─── SUPPLIED MATERIAL ───

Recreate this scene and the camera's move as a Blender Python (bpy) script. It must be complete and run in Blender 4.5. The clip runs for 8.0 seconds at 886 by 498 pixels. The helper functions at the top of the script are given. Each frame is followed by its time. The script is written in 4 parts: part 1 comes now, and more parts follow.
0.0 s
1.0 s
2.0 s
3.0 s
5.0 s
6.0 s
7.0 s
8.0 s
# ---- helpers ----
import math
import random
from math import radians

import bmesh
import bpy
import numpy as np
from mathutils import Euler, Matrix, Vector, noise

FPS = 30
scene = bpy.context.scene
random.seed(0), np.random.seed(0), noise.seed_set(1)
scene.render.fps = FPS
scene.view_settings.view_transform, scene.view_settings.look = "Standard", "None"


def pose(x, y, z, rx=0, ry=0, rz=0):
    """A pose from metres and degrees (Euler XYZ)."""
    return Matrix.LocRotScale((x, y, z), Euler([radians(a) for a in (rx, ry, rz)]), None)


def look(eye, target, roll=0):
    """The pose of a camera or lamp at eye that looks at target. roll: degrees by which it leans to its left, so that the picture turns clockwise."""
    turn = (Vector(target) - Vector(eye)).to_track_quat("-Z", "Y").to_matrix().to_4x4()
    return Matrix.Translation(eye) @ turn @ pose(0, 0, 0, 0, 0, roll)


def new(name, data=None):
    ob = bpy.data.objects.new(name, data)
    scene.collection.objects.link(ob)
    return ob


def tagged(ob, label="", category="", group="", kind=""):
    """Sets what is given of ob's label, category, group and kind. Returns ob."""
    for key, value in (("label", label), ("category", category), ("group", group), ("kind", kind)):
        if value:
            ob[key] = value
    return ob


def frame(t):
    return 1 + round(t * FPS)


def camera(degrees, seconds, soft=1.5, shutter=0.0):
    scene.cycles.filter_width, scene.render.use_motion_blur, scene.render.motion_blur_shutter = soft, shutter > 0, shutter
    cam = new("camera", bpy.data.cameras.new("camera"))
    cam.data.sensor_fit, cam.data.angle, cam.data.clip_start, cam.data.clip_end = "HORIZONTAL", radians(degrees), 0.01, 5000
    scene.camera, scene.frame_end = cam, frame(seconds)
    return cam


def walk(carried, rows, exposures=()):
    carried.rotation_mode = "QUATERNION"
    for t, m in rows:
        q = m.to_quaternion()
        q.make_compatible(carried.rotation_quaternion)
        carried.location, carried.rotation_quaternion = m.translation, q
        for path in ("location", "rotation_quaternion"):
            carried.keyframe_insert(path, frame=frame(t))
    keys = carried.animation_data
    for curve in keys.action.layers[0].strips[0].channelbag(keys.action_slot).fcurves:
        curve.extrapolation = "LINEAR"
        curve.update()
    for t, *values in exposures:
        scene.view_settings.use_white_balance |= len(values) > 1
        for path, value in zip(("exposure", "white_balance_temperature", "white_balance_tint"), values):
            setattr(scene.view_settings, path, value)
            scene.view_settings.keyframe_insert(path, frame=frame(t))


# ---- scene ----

───

# REQUEST
Reproduce the full listing above, character for character.

# TASK RESPONSE
Recreate this scene and the camera's move as a Blender Python (bpy) script. It must be complete and run in Blender 4.5. The clip runs for 8.0 seconds at 886 by 498 pixels. The helper functions at the top of the script are given. Each frame is followed by its time. The script is written in 4 parts: part 1 comes now, and more parts follow.
0.0 s
1.0 s
2.0 s
3.0 s
5.0 s
6.0 s
7.0 s
8.0 s
# ---- helpers ----
import math
import random
from math import radians

import bmesh
import bpy
import numpy as np
from mathutils import Euler, Matrix, Vector, noise

FPS = 30
scene = bpy.context.scene
random.seed(0), np.random.seed(0), noise.seed_set(1)
scene.render.fps = FPS
scene.view_settings.view_transform, scene.view_settings.look = "Standard", "None"


def pose(x, y, z, rx=0, ry=0, rz=0):
    """A pose from metres and degrees (Euler XYZ)."""
    return Matrix.LocRotScale((x, y, z), Euler([radians(a) for a in (rx, ry, rz)]), None)


def look(eye, target, roll=0):
    """The pose of a camera or lamp at eye that looks at target. roll: degrees by which it leans to its left, so that the picture turns clockwise."""
    turn = (Vector(target) - Vector(eye)).to_track_quat("-Z", "Y").to_matrix().to_4x4()
    return Matrix.Translation(eye) @ turn @ pose(0, 0, 0, 0, 0, roll)


def new(name, data=None):
    ob = bpy.data.objects.new(name, data)
    scene.collection.objects.link(ob)
    return ob


def tagged(ob, label="", category="", group="", kind=""):
    """Sets what is given of ob's label, category, group and kind. Returns ob."""
    for key, value in (("label", label), ("category", category), ("group", group), ("kind", kind)):
        if value:
            ob[key] = value
    return ob


def frame(t):
    return 1 + round(t * FPS)


def camera(degrees, seconds, soft=1.5, shutter=0.0):
    scene.cycles.filter_width, scene.render.use_motion_blur, scene.render.motion_blur_shutter = soft, shutter > 0, shutter
    cam = new("camera", bpy.data.cameras.new("camera"))
    cam.data.sensor_fit, cam.data.angle, cam.data.clip_start, cam.data.clip_end = "HORIZONTAL", radians(degrees), 0.01, 5000
    scene.camera, scene.frame_end = cam, frame(seconds)
    return cam


def walk(carried, rows, exposures=()):
    carried.rotation_mode = "QUATERNION"
    for t, m in rows:
        q = m.to_quaternion()
        q.make_compatible(carried.rotation_quaternion)
        carried.location, carried.rotation_quaternion = m.translation, q
        for path in ("location", "rotation_quaternion"):
            carried.keyframe_insert(path, frame=frame(t))
    keys = carried.animation_data
    for curve in keys.action.layers[0].strips[0].channelbag(keys.action_slot).fcurves:
        curve.extrapolation = "LINEAR"
        curve.update()
    for t, *values in exposures:
        scene.view_settings.use_white_balance |= len(values) > 1
        for path, value in zip(("exposure", "white_balance_temperature", "white_balance_tint"), values):
            setattr(scene.view_settings, path, value)
            scene.view_settings.keyframe_insert(path, frame=frame(t))


# ---- scene ----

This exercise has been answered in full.